21 abril 2014

UN SEÑOR MUY VIEJO CON UNA DIGNIDAD ENORME

La mejor manera de comprender la obra de un escritor es abordar su propuesta literaria como si se la contáramos a un niño. En el caso de Gabriel García Márquez la ruta fácil sería referirnos a su fabulación de encantamiento: la mujer más bella del mundo ascendiendo a los cielos en sábanas inmaculadas, viejos tristes con unas alas enormes pegadas a la espalda, y una estirpe condenada a cien años de soledad sin una segunda oportunidad sobre la tierra.

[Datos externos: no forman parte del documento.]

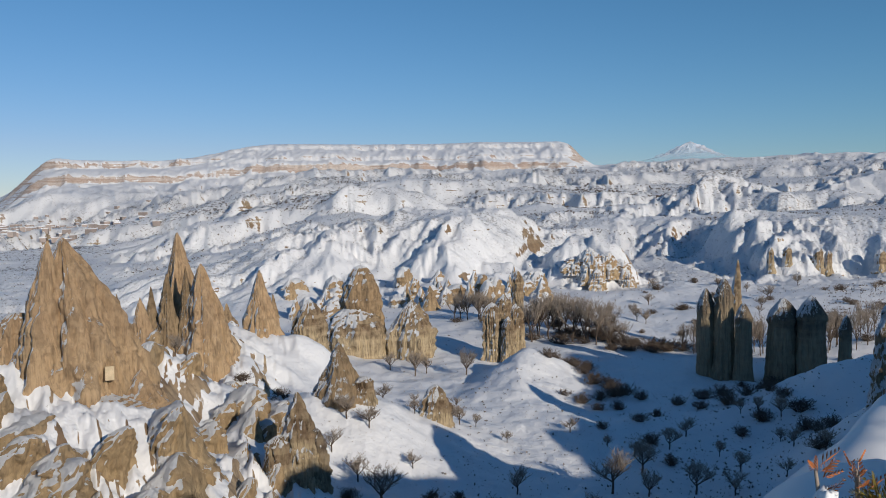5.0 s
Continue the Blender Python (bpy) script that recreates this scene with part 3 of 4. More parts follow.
def rock_mesh(name, h, rx, ry, profile, mat, seed, flutes=0.12, rough=0.10, lean=(0.0, 0.0), turn=0.0, segs=100, rings=64, bury=2.0):
    """A weathered rock body: a turned profile, elliptic, fluted by run-off, roughened and leaning."""
    t = np.linspace(0, 1, rings) ** 0.9
    zz = -bury + (h + bury) * t
    hf = np.clip(zz / h, 0, 1)
    pr = np.interp(hf, [k[0] for k in profile], [k[1] for k in profile])
    pr = np.where(zz < 0, 1.0 - zz / h * 0.4, pr)
    a = np.linspace(0, 2 * math.pi, segs, endpoint=False)
    A, Zg = np.meshgrid(a, zz)
    PR = np.repeat(pr[:, None], segs, 1)
    s = max(rx, ry)
    cx, cy = np.cos(A), np.sin(A)
    fl = vnoise3(cx * 2.6 + 7, cy * 2.6 + 7, Zg / h * 0.7 + 5, seed) - 0.5
    fl2 = np.abs(vnoise3(cx * 5.5 + 9, cy * 5.5 + 9, Zg / h * 1.1 + 9, seed + 1) - 0.5) * 2
    fl3 = np.abs(vnoise3(cx * 8.5 + 11, cy * 8.5 + 11, Zg / h * 0.9 + 3, seed + 8) - 0.5) * 2
    X, Y = cx * rx * PR, cy * ry * PR
    k = 3.2 / s
    n3 = vnoise3(X * k + 50, Y * k + 50, Zg * k * 0.4 + 50, seed + 2) - 0.5
    n4 = vnoise3(X * k * 2.7 + 50, Y * k * 2.7 + 50, Zg * k * 0.9 + 50, seed + 3) - 0.5
    n5 = vnoise3(X * k * 6 + 50, Y * k * 6 + 50, Zg * k * 2.6 + 50, seed + 4) - 0.5
    crease = 1 - np.abs(2 * vnoise3(X * k * 1.3 + 80, Y * k * 1.3 + 80, Zg * k * 0.45 + 80, seed + 5) - 1)
    ledge = vnoise3(X * k * 0.3 + 20, Y * k * 0.3 + 20, Zg * k * 2.2 + 20, seed + 6) - 0.5
    f = 1 + flutes * (2.2 * fl + 1.3 * (fl2 - 0.5) + 0.8 * (fl3 - 0.4)) + rough * (2.2 * n3 + 1.5 * n4 + 1.0 * n5 - 2.0 * (crease - 0.5) + 0.7 * ledge)
    X, Y = X * f, Y * f
    up = np.clip(Zg / h, 0, 1.2)
    X, Y = X + lean[0] * up ** 1.3 * h, Y + lean[1] * up ** 1.3 * h
    Zg = Zg + rough * s * 0.5 * (n3 + n4) * np.clip(up, 0, 1)
    ct, st = math.cos(turn), math.sin(turn)
    X, Y = X * ct - Y * st, X * st + Y * ct
    co = np.stack([X, Y, Zg], -1)[:-1].reshape(-1, 3)
    tip = np.stack([X, Y, Zg], -1)[-1].mean(0)
    verts = np.vstack([co, tip[None]])
    faces = []
    for i in range(rings - 2):
        for j in range(segs):
            jn = (j + 1) % segs
            faces.append((i * segs + j, i * segs + jn, (i + 1) * segs + jn, (i + 1) * segs + j))
    b = (rings - 2) * segs
    faces += [(b + j, b + (j + 1) % segs, len(verts) - 1) for j in range(segs)]
    return mesh_of(name, verts, faces, mat)


def rock(name, az, d, el_top, wdeg, profile, mat, seed, label, group="", z0=None, deep=1.0, **kw):
    """A rock whose top stands at elevation el_top (degrees) over a foot wdeg wide, at bearing az and distance d."""
    p = spot(az, d)
    zb = ground_z(az, d) if z0 is None else z0
    h = d * math.tan(radians(el_top + 0.1)) - zb
    rx = d * radians(wdeg) / 2
    me = rock_mesh(name, h, rx, rx * deep, profile, mat, seed, turn=-radians(az), **kw)
    ob = new(name, me)
    ob.location = (p.x, p.y, zb)
    return tagged(ob, label, "rock formation", group)


def cluster(name, az, d, label, lobes, group=""):
    """Several lobes grown together: an empty with one mesh a lobe. lobes: (name, az, d, el_top, wdeg, profile, mat, seed, options)."""
    p = spot(az, d)
    e = tagged(new(name), label, "rock formation", group)
    e.location = (p.x, p.y, ground_z(az, d))
    for nm, a2, d2, el, w, pf, mt, sd, kw in lobes:
        q = spot(a2, d2)
        zb = ground_z(a2, d2) + kw.get("lift", 0.0)
        h = d2 * math.tan(radians(el + 0.1)) - zb
        rx = d2 * radians(w) / 2
        opts = {k: v for k, v in kw.items() if k not in ("deep", "lift")}
        me = rock_mesh(nm, h, rx, rx * kw.get("deep", 1.0), pf, mt, sd, turn=-radians(a2), **opts)
        ob = new(nm, me)
        ob.parent = e
        ob.location = Vector((q.x, q.y, zb)) - e.location
    return e

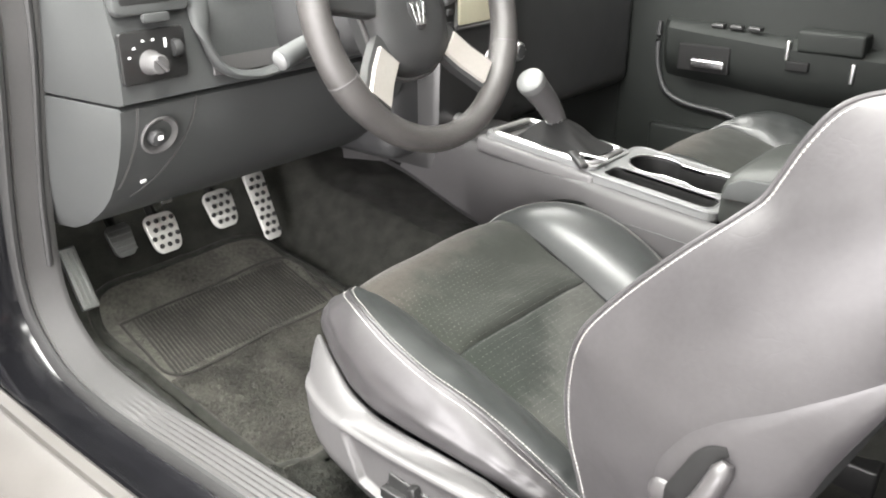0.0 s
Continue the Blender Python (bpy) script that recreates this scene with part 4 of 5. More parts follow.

Pero si uno pela la cáscara de realismo mágico en las novelas del colombiano, lo que queda es algo más milagroso que barcos encallados en mitad de los manglares. Queda la gema de una estética refulgiendo mejor que la más grande invención de su fantasía desbordante. Queda el arcano descubierto de su genuino arte. Queda una propuesta literaria al desnudo presta a ser contada al más inocente de los niños. Es decir, queda su capacidad para crear mil y un personajes emocionalmente incompletos, mutilados de alma y corazón que no obstante sus limitaciones mentales cargan el peso de una dignidad invulnerable; son consecuentes con sus principios (que no siempre son los convencionales) y valoran esas cosas invisibles pero sólidas que merecen su respeto.

Un niño tendría que aprender de García Márquez que lo más valioso en la vida es defender su dignidad individual a pesar de las inclemencias y desgracias que nos atosigan. Una vieja ciega engaña a su familia memorizando cada mueble y objeto de su casa, fingiendo que mantiene su mirada intacta. Un coronel promueve treinta y dos levantamientos armados consiente de que los perderá todos. Otro coronel espera 15 años con paciencia estoica a que le confirmen su pensión de veterano de guerra y alimenta con fe un gallo que le brinde los beneficios de hipotéticas apuestas en un palenque.

No por fatalismo sino por rutina, la anciana vivirá solitaria hasta los 120 años, con los nietos brincando sobre ella y escondiéndola en los roperos. El coronel morirá con su memoria perdida en los laberintos del olvido. El otro coronel no recibirá nunca su pensión y sólo hasta el final de la novela necesitará los setenta y cinco años de su vida para responderse puro e invencible: “mierda”.

Y es que los personajes de García Márquez son dignos porque crecen donde los plantan, como los árboles. Se ofrecen tal como son ante el raquitismo de la vida y la precariedad de la existencia, en la que una brizna de calor humano resulta más milagroso que un bebé nacido con cola de cerdo. Por eso, cualquier lector de García Márquez se quedará con las ganas de ofrecer su consuelo a gente como Úrsula Iguarán o Aureliano Buendía. La grandeza de la literatura del colombiano consiste en que nos hace más sensibles al dolor del prójimo y a la soledad ajena: con él recordamos que todo ser nace para aliviar la pesadumbre de otro ser.

Con Úrsula Iguarán, por ejemplo, el lector se da cuenta de lo duro que debe ser ir enterrando a las personas que uno estima: familiares, amigos, conocidos. Y erigirse en el último superviviente de nuestros contemporáneos. Esta pobre anciana vivirá esperando 120 años a que le digan “ahora tú”.

De ahí que uno de los cuentos que más me gustan de García Márquez sea “La tarde prodigiosa de Baltazar”. Un carpintero pobre construye para el hijo del hombre rico del pueblo la más hermosa jaula de pájaros que hayan contemplado ojos humanos. Como a última hora sus compradores se rehúsan a pagarle, el carpintero le regala la jaula al niño y se marcha de la mansión sin un centavo en la bolsa.


Sería una lección inolvidable para cualquier niño contarle de qué materia está compuesta esta dignidad que ostenta el carpintero, atributo personal más poderoso que todos las maravillas juntas del realismo mágico. La visión del pobre hombre que se marcha con la frente en alto y el honor enhiesto, nos alienta para seguir viviendo nuestras humildes biografías de hombres y mujeres auténticos, aunque no menos reales que cada uno de los personajes inmortales que nos legó don Gabriel García Márquez.